◆ Supplied data
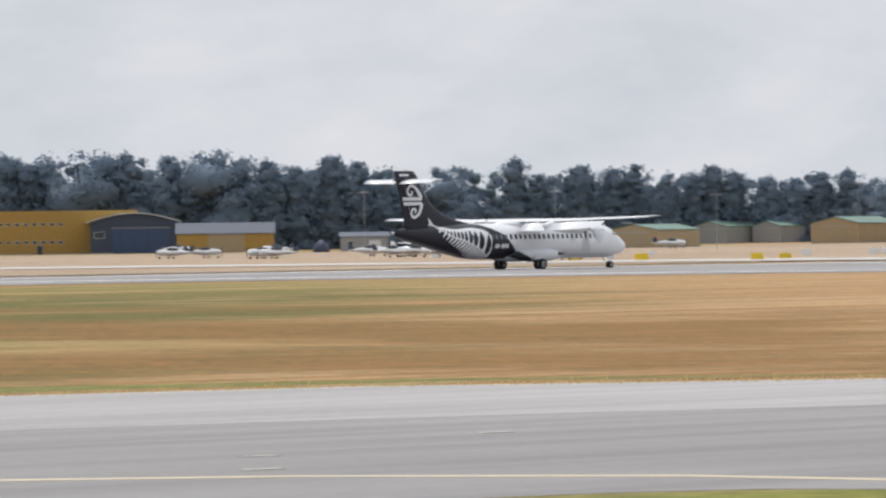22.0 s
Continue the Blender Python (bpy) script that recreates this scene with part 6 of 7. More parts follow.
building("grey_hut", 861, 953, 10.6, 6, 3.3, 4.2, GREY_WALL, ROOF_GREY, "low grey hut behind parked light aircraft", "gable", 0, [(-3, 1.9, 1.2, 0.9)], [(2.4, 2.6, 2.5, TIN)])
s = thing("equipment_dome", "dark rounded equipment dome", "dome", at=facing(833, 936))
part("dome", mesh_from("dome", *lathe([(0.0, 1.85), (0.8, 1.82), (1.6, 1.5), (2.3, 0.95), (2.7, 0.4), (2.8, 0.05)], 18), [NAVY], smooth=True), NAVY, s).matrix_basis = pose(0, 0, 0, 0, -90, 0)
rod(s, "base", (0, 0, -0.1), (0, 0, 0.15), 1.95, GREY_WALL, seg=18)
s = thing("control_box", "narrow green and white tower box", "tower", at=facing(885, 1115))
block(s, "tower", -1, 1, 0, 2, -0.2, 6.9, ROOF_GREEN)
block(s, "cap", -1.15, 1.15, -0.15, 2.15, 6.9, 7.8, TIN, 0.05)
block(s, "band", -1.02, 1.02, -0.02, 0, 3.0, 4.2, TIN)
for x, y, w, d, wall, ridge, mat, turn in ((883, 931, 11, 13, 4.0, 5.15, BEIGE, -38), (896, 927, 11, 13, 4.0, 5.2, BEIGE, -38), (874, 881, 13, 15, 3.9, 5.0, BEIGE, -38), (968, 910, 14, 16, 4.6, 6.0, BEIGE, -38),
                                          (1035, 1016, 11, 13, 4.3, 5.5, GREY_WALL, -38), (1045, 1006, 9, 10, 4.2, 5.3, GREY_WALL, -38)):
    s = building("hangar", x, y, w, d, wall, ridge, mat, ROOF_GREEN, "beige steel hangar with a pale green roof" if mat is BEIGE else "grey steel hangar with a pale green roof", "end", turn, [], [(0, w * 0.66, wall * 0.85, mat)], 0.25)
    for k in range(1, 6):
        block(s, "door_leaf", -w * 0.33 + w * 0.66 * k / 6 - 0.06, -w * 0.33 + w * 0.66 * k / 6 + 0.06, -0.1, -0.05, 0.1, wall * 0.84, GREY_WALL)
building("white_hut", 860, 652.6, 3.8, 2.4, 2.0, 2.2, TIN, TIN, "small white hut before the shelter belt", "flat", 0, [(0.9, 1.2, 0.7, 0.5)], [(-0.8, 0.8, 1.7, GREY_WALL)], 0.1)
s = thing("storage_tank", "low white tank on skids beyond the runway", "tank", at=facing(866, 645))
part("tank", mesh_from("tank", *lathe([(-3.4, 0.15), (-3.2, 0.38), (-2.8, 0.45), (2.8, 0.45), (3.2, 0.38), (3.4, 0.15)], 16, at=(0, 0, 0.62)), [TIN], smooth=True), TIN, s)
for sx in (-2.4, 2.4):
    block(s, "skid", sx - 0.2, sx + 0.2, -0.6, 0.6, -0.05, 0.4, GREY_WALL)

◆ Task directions
Send back the data above word for word, with the pictures left out.

◆ Answer in full
22.0 s
Continue the Blender Python (bpy) script that recreates this scene with part 6 of 7. More parts follow.
building("grey_hut", 861, 953, 10.6, 6, 3.3, 4.2, GREY_WALL, ROOF_GREY, "low grey hut behind parked light aircraft", "gable", 0, [(-3, 1.9, 1.2, 0.9)], [(2.4, 2.6, 2.5, TIN)])
s = thing("equipment_dome", "dark rounded equipment dome", "dome", at=facing(833, 936))
part("dome", mesh_from("dome", *lathe([(0.0, 1.85), (0.8, 1.82), (1.6, 1.5), (2.3, 0.95), (2.7, 0.4), (2.8, 0.05)], 18), [NAVY], smooth=True), NAVY, s).matrix_basis = pose(0, 0, 0, 0, -90, 0)
rod(s, "base", (0, 0, -0.1), (0, 0, 0.15), 1.95, GREY_WALL, seg=18)
s = thing("control_box", "narrow green and white tower box", "tower", at=facing(885, 1115))
block(s, "tower", -1, 1, 0, 2, -0.2, 6.9, ROOF_GREEN)
block(s, "cap", -1.15, 1.15, -0.15, 2.15, 6.9, 7.8, TIN, 0.05)
block(s, "band", -1.02, 1.02, -0.02, 0, 3.0, 4.2, TIN)
for x, y, w, d, wall, ridge, mat, turn in ((883, 931, 11, 13, 4.0, 5.15, BEIGE, -38), (896, 927, 11, 13, 4.0, 5.2, BEIGE, -38), (874, 881, 13, 15, 3.9, 5.0, BEIGE, -38), (968, 910, 14, 16, 4.6, 6.0, BEIGE, -38),
                                          (1035, 1016, 11, 13, 4.3, 5.5, GREY_WALL, -38), (1045, 1006, 9, 10, 4.2, 5.3, GREY_WALL, -38)):
    s = building("hangar", x, y, w, d, wall, ridge, mat, ROOF_GREEN, "beige steel hangar with a pale green roof" if mat is BEIGE else "grey steel hangar with a pale green roof", "end", turn, [], [(0, w * 0.66, wall * 0.85, mat)], 0.25)
    for k in range(1, 6):
        block(s, "door_leaf", -w * 0.33 + w * 0.66 * k / 6 - 0.06, -w * 0.33 + w * 0.66 * k / 6 + 0.06, -0.1, -0.05, 0.1, wall * 0.84, GREY_WALL)
building("white_hut", 860, 652.6, 3.8, 2.4, 2.0, 2.2, TIN, TIN, "small white hut before the shelter belt", "flat", 0, [(0.9, 1.2, 0.7, 0.5)], [(-0.8, 0.8, 1.7, GREY_WALL)], 0.1)
s = thing("storage_tank", "low white tank on skids beyond the runway", "tank", at=facing(866, 645))
part("tank", mesh_from("tank", *lathe([(-3.4, 0.15), (-3.2, 0.38), (-2.8, 0.45), (2.8, 0.45), (3.2, 0.38), (3.4, 0.15)], 16, at=(0, 0, 0.62)), [TIN], smooth=True), TIN, s)
for sx in (-2.4, 2.4):
    block(s, "skid", sx - 0.2, sx + 0.2, -0.6, 0.6, -0.05, 0.4, GREY_WALL)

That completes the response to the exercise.